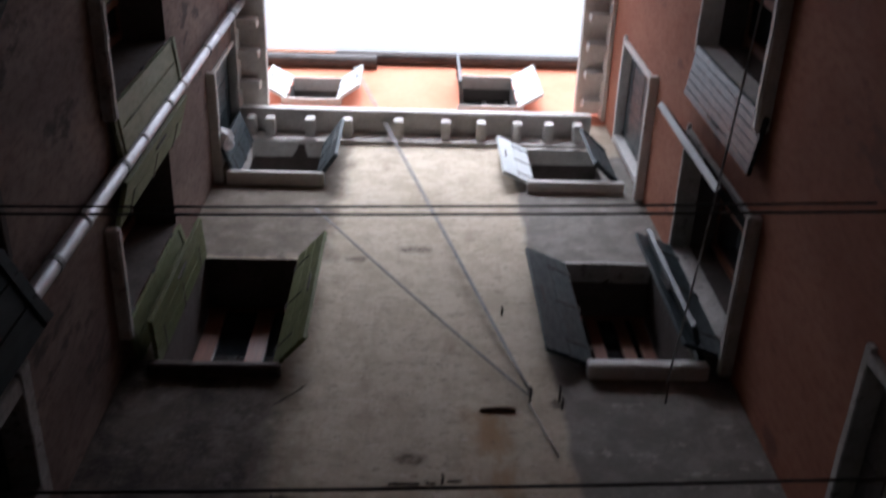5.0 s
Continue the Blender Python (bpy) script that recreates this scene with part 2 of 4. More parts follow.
    col = n.mix(lime, col, (0.62, 0.56, 0.49))
    col = n.mix(n.math("MULTIPLY", n.ramp(fine, 0.5, 0.75), 0.22), col, (0.25, 0.2, 0.16))
    h = n.math("ADD", n.math("MULTIPLY", mid, 1.2), n.math("MULTIPLY", fine, 0.5))
    h = n.math("ADD", h, n.math("MULTIPLY", grit, 0.15))
    h = n.math("SUBTRACT", h, n.math("MULTIPLY", pits, 0.5))
    h = n.math("SUBTRACT", h, n.math("MULTIPLY", cracks, 0.7))
    h = n.math("ADD", h, n.math("MULTIPLY", low, n.math("MULTIPLY", n.ramp(peel, 0.46, 0.50), 0.9)))
    return n.done(col, 0.88, h, 0.55, 0.02, spec=0.2)


FAC_A, FAC_B, FAC_C, FAC_D = (0.45, 0.385, 0.29), (0.55, 0.485, 0.38), (0.355, 0.272, 0.20), (0.475, 0.387, 0.298)
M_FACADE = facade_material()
# recess shade painted into the plaster inside openings and under the arch
M_REVEAL = surface("shaded_reveal_plaster", (0.075, 0.06, 0.052), (0.11, 0.09, 0.08), (0.045, 0.037, 0.032), 3, 0.9, 0.3, 0.008, fine=25)
M_HOLLOW = surface("limewashed_masonry", (0.35, 0.295, 0.25), (0.47, 0.42, 0.37), (0.22, 0.17, 0.135), 7, 0.9, 0.6, 0.012, fine=35, worn=0.56)
M_DAB = surface("tan_repair_plaster", (0.36, 0.285, 0.22), (0.43, 0.35, 0.275), (0.24, 0.18, 0.14), 5, 0.9, 0.3, 0.006, fine=30, worn=0.6)
M_BRICKPATCH = surface("bare_red_brick", (0.34, 0.14, 0.085), (0.40, 0.22, 0.15), (0.36, 0.30, 0.25), 9, 0.9, 0.5, 0.008, fine=40, worn=0.56)
M_BROWN = surface("brown_wall_plaster", (0.125, 0.076, 0.06), (0.20, 0.135, 0.107), (0.055, 0.036, 0.03), 1.4, 0.88, 0.5, 0.015, (1, 1, 0.5), fine=18, worn=0.55)
M_RED = surface("red_wall_plaster", (0.27, 0.10, 0.057), (0.34, 0.142, 0.086), (0.185, 0.075, 0.05), 1.3, 0.88, 0.45, 0.012, (1, 1, 0.4), fine=22, worn=0.56)
M_REDTOP = surface("salmon_wall_plaster", (0.62, 0.22, 0.12), (0.68, 0.27, 0.16), (0.55, 0.2, 0.12), 1.5, 0.88, 0.2, 0.008, fine=25, worn=0.7)
M_INNER = surface("inner_wall_plaster", (0.20, 0.17, 0.15), (0.26, 0.22, 0.19), (0.14, 0.12, 0.1), 2, 0.9)
M_STONE = surface("white_stone", (0.66, 0.645, 0.62), (0.78, 0.765, 0.74), (0.48, 0.455, 0.42), 3.0, 0.7, 0.35, 0.006, fine=30, worn=0.62)
M_STONE_OLD = surface("weathered_stone", (0.44, 0.415, 0.385), (0.60, 0.575, 0.545), (0.27, 0.24, 0.215), 4.0, 0.8, 0.45, 0.008, fine=28, worn=0.58)
M_STONE_DARK = surface("sooty_stone", (0.22, 0.20, 0.185), (0.32, 0.295, 0.275), (0.12, 0.105, 0.095), 4.0, 0.85, 0.45, 0.008, fine=28, worn=0.55)
M_FIGURE = surface("blackened_carved_stone", (0.085, 0.068, 0.058), (0.17, 0.145, 0.125), (0.45, 0.42, 0.39), 22, 0.85, 0.5, 0.006, fine=60, worn=0.60)
M_ARCH = surface("stained_arch_stone", (0.27, 0.215, 0.16), (0.42, 0.37, 0.305), (0.10, 0.073, 0.053), 4.0, 0.85, 0.6, 0.012, fine=25, worn=0.50)
M_SIGN = surface("white_sign_paint", (0.70, 0.69, 0.665), (0.74, 0.73, 0.705), (0.63, 0.615, 0.585), 2.2, 0.7, 0.12, 0.003, fine=35, worn=0.66)
M_INK = surface("black_stencil_paint", (0.025, 0.024, 0.024), (0.04, 0.038, 0.036), (0.075, 0.07, 0.065), 14, 0.7, fine=60)
M_RUBRIC = surface("red_stencil_paint", (0.24, 0.022, 0.02), (0.30, 0.035, 0.03), (0.5, 0.25, 0.22), 16, 0.7, fine=60)
M_BLUE = surface("slate_blue_paint", (0.034, 0.052, 0.085), (0.044, 0.066, 0.104), (0.025, 0.038, 0.06), 1.5, 0.42, 0.12, 0.003, (1, 1, 0.3), fine=30, worn=0.68, spec=0.5)
M_GREYBLUE = surface("faded_grey_blue_paint", (0.150, 0.172, 0.195), (0.184, 0.206, 0.228), (0.126, 0.14, 0.15), 2.2, 0.65, 0.15, 0.003, (1, 1, 0.35), fine=26, worn=0.64)
M_DARKGREEN = surface("dark_green_paint", (0.007, 0.013, 0.012), (0.011, 0.019, 0.018), (0.005, 0.007, 0.007), 2.0, 0.55, 0.12, 0.003, (1, 1, 0.3), fine=30, spec=0.06)
M_TEAL = surface("dark_teal_paint", (0.022, 0.034, 0.038), (0.032, 0.048, 0.052), (0.016, 0.022, 0.024), 2.0, 0.45, 0.12, 0.003, (1, 1, 0.3), fine=30, spec=0.45)
M_TEALGLOSS = surface("glossy_dark_teal_paint", (0.022, 0.034, 0.038), (0.032, 0.048, 0.052), (0.016, 0.022, 0.024), 2.0, 0.36, 0.05, 0.002, (1, 1, 0.3), fine=30, spec=0.5)
M_OLIVE = surface("olive_green_paint", (0.105, 0.12, 0.045), (0.135, 0.15, 0.06), (0.07, 0.08, 0.035), 2.0, 0.55, 0.12, 0.003, (1, 1, 0.3), fine=30, worn=0.66)
M_PALEOLIVE = surface("pale_olive_paint", (0.165, 0.18, 0.088), (0.205, 0.22, 0.112), (0.11, 0.12, 0.06), 2.0, 0.6, 0.12, 0.003, (1, 1, 0.3), fine=30, worn=0.66)
# pale sash paint; on shutter leaves its brightness stands for caught light
M_PALE = surface("pale_or_lit_paint", (0.55, 0.58, 0.58), (0.64, 0.665, 0.66), (0.42, 0.44, 0.44), 2.0, 0.5, 0.12, 0.003, fine=30)
M_SASH = surface("orange_brown_sash_wood", (0.15, 0.055, 0.028), (0.20, 0.075, 0.037), (0.10, 0.034, 0.02), 3, 0.45, 0.15, 0.003, (6, 6, 0.4), fine=20)
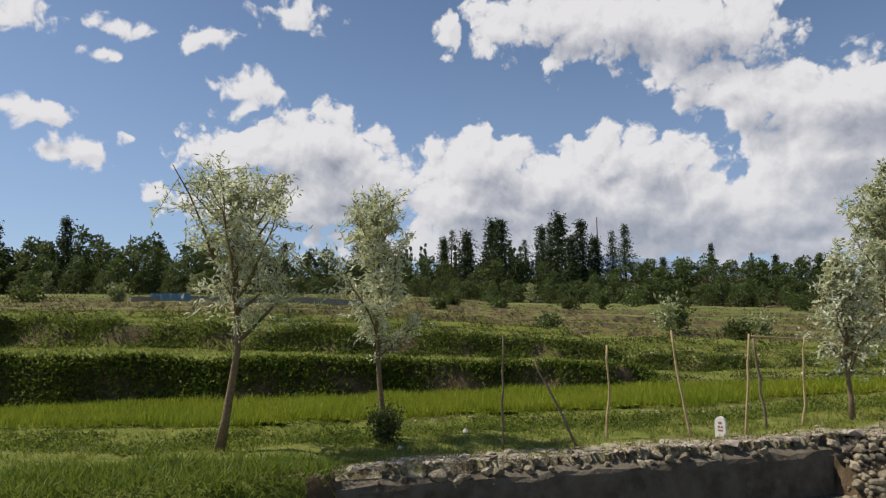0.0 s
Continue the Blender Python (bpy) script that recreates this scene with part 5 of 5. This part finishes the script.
def meadow():
    rng = np.random.default_rng(600)
    def lay(name, label, p, count, tall, wide, spread, mat, lift=0.0, lean=0.5):
        r = np.hypot(p[:, 0], p[:, 1])
        grow = np.clip(r / 9, 1, 5)
        v, f = tufts(rng, p, height(p[:, 0], p[:, 1]) + lift - 0.01, count, tall * grow ** 0.15, wide * grow ** 0.8, spread * grow ** 0.7, lean)
        tagged(new(name, mesh_of(name, v, f, mat)), label, "grass", kind="stuff")
    bank = [(-16, 3.6), (-1.2, 7.35), (4.66, 9.0), (6.7, 9.55), (8.24, 10.15), (13.3, 10.6), (17, 9.0), (20.8, 6.5), (24.7, 3.6), (27.6, 1.9), (25, 5), (21, 8.5), (14.3, 12.8), (12, 13.8), (7, 12.6), (4, 11.1), (0, 10.5), (-3, 9.6), (-16, 8.2)]
    thin = lambda x, y: np.clip(0.55 + 0.5 * wave(x, y, 1.6, 81), 0.08, 1) * np.clip(near(x, y, FAR_BANK) / 0.9 + 0.12, 0, 1)
    lay("grass", "short green grass covering the canal bank", scatter(rng, bank, 80000, thin), 4, 0.085, 0.006, 0.03, GRASS)
    lush = [(-16, 2.3), (-6, 4.9), (-1.9, 6.2), (-1.1, 7.2), (-1.3, 7.75), (-2.0, 8.0), (-6, 7.2), (-16, 5.0)]
    lay("grass", "lush tall grass overhanging the water", scatter(rng, lush, 26000), 5, 0.19, 0.007, 0.05, LUSH, 0.0, 0.8)
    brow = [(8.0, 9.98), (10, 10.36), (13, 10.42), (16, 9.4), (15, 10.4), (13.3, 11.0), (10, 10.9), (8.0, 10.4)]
    # the willows' shade on this brow is put into the dark BUSH colour
    lay("grass", "grass on the brow of the bank, tree shade in its dark colour", scatter(rng, brow, 9000), 4, 0.13, 0.007, 0.04, BUSH, 0.0, 0.9)
    verge = [q for q in PATH if q[0] > 1]
    off = lambda x, y: np.clip(0.5 + 0.55 * wave(x, y, 1.1, 82), 0.05, 1) * np.clip(9 / np.hypot(x, y), 0, 1) ** 1.2 * (near(x, y, [(0, 0.8), (4.2, 2.9), (7.6, 5.2), (10.2, 7.0), (13, 7.4), (16, 7.0), (19, 5.4), (22, 2.6)]) > 0.5) * np.where(x > 17, 0.12, 1)
    lay("grass", "sparse trampled grass on the path", scatter(rng, verge, 260000, off), 5, 0.034, 0.0055, 0.035, GRASS, 0.0, 1.1)
    lay("grass", "olive weeds trodden into the path", scatter(rng, verge, 260000, off), 5, 0.032, 0.0065, 0.035, PATH_WEED, 0.0, 1.3)
    mound = [(33, -9.6), (36.2, -12.3), (38.5, -13.2), (43, -12.5), (45, -10.5), (40, -9.6), (36, -8.6)]
    lay("grass", "tufted grass on the embankment's mound", scatter(rng, mound, 2600), 4, 0.16, 0.008, 0.1, GRASS)
    # rough growth on the terrace faces
    def face(line, x0, x1, n, off, up, size, name, label, mat):
        x = rng.uniform(x0, x1, n)
        t = rng.uniform(-0.1, 1.05, n)
        y = np.interp(x, *line) - 0.16 * wave(x, np.interp(x, *line), 2.8, 3) + t * off
        z = height(x, y) + np.abs(rng.normal(size=n)) * up
        keep = rng.uniform(size=n) < np.clip(0.6 + 0.7 * wave(x, y, 1.7, 91), 0.05, 1)
        b = np.column_stack([x, y, z])[keep]
        way = rng.normal(size=b.shape) + np.array([0, -0.6, 0.5])
        v, f = blades(rng, b, way, size * rng.uniform(0.6, 1.4, len(b)), size * 0.28)
        tagged(new(name, mesh_of(name, v, f, mat)), label, "weeds", kind="stuff")
    face(TERRACE_2, -16, 4.9, 34000, 0.46, 0.05, 0.075, "bank_weeds", "dark tangled weeds on the steep terrace bank", BUSH)
    face(TERRACE_2, -16, 4.9, 34000, 0.46, 0.06, 0.085, "bank_weeds", "green leafy weeds on the steep terrace bank", LUSH)
    face(TERRACE_3, -18, 9, 30000, 0.50, 0.05, 0.075, "bank_weeds", "rough weeds on the upper terrace bank", BUSH)
    face(TERRACE_3, -18, 9, 16000, 0.50, 0.05, 0.085, "bank_weeds", "green grass on the upper terrace bank", LUSH)
    face(TERRACE_LIP, -14, 9, 22000, -0.75, 0.02, 0.055, "bank_weeds", "low weeds along the field's edge", LUSH)
    face(TERRACE_LIP, -12, 8, 7000, -0.8, 0.02, 0.05, "bank_weeds", "dark grass on the slope below the young rice", BUSH)
    face(TERRACE_2, 5.0, 24, 9000, 0.7, 0.03, 0.06, "bank_weeds", "dark weeds on the low step between rice plots", BUSH)
    face(TERRACE_3, 9, 28, 9000, 0.6, 0.03, 0.07, "bank_weeds", "dark weeds on the low step between rice plots", BUSH)
    for i, n in enumerate((5500, 5000, 3800, 2800, 2200, 1800, 1500)):
        at = STEPS[i][0]
        xs = np.linspace(-0.75 * at, 0.85 * at, 120)
        ys = np.full(120, at, float)
        for _ in range(6):
            ys = step_line(i, xs, ys)
        face((xs, ys), xs[0], xs[-1], n, 0.25 + at * 0.006, 0.02, 0.045 + at * 0.0022, "bank_weeds", "dark weeds along a step of the hillside", BUSH)
    hill = [(-30, 18.5), (30, 18.5), (62, 75), (-55, 75)]
    lay("grass", "rough pasture grass on the hillside", scatter(rng, hill, 60000, lambda x, y: np.clip(22 / np.hypot(x, y), 0, 1) ** 1.3 * np.clip(0.5 + 0.6 * wave(x, y, 5, 83), 0.05, 1)), 4, 0.09, 0.007, 0.05, PASTURE)
    shelf = [(-22, 9.5), (-8, 12.3), (-2, 13.5), (0, 14.0), (2.5, 14.5), (4.5, 15.1), (14, 17), (24, 21), (22, 24), (8, 23), (-8, 23), (-26, 22)]
    lay("grass", "sunlit short grass on the terrace shelves", scatter(rng, shelf, 42000, lambda x, y: np.clip(0.6 + 0.5 * wave(x, y, 1.9, 85), 0.1, 1)), 3, 0.075, 0.006, 0.04, GRASS)
    field = [(31, 0.5), (50, -4), (75, 5), (70, 45), (35, 45), (20, 20), (29, 19), (36, 5)]
    lay("grass", "rough grass on the fields beyond the path", scatter(rng, field, 30000, lambda x, y: np.clip(30 / np.hypot(x, y), 0, 1) ** 1.3 * np.clip(0.5 + 0.6 * wave(x, y, 6, 84), 0.05, 1)), 4, 0.10, 0.008, 0.06, PASTURE)


meadow()
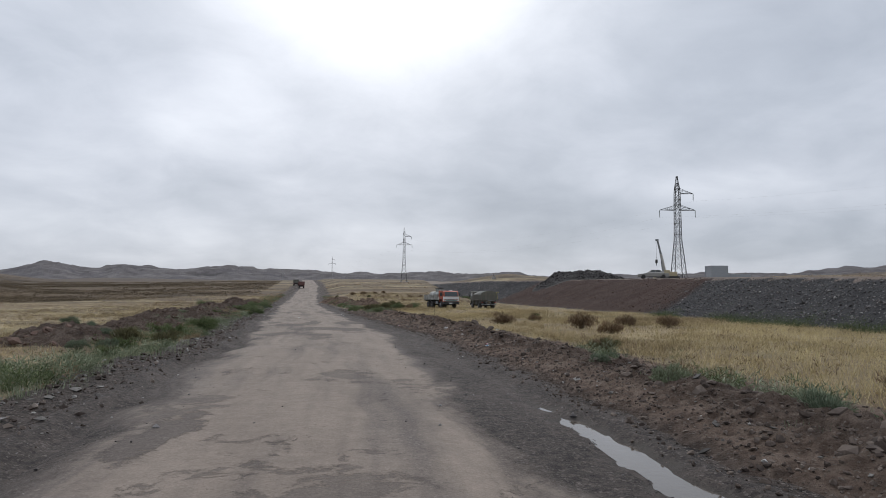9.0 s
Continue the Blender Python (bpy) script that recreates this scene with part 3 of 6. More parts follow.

● **To be done**
Give again, exactly, the lines from the start of the data through the one holding "return n.done(col, 0.88, h, 0.55, 0.02, spec=0.2)"; omit the pictures.

● **Correct answer**
5.0 s
Continue the Blender Python (bpy) script that recreates this scene with part 2 of 4. More parts follow.
    col = n.mix(lime, col, (0.62, 0.56, 0.49))
    col = n.mix(n.math("MULTIPLY", n.ramp(fine, 0.5, 0.75), 0.22), col, (0.25, 0.2, 0.16))
    h = n.math("ADD", n.math("MULTIPLY", mid, 1.2), n.math("MULTIPLY", fine, 0.5))
    h = n.math("ADD", h, n.math("MULTIPLY", grit, 0.15))
    h = n.math("SUBTRACT", h, n.math("MULTIPLY", pits, 0.5))
    h = n.math("SUBTRACT", h, n.math("MULTIPLY", cracks, 0.7))
    h = n.math("ADD", h, n.math("MULTIPLY", low, n.math("MULTIPLY", n.ramp(peel, 0.46, 0.50), 0.9)))
    return n.done(col, 0.88, h, 0.55, 0.02, spec=0.2)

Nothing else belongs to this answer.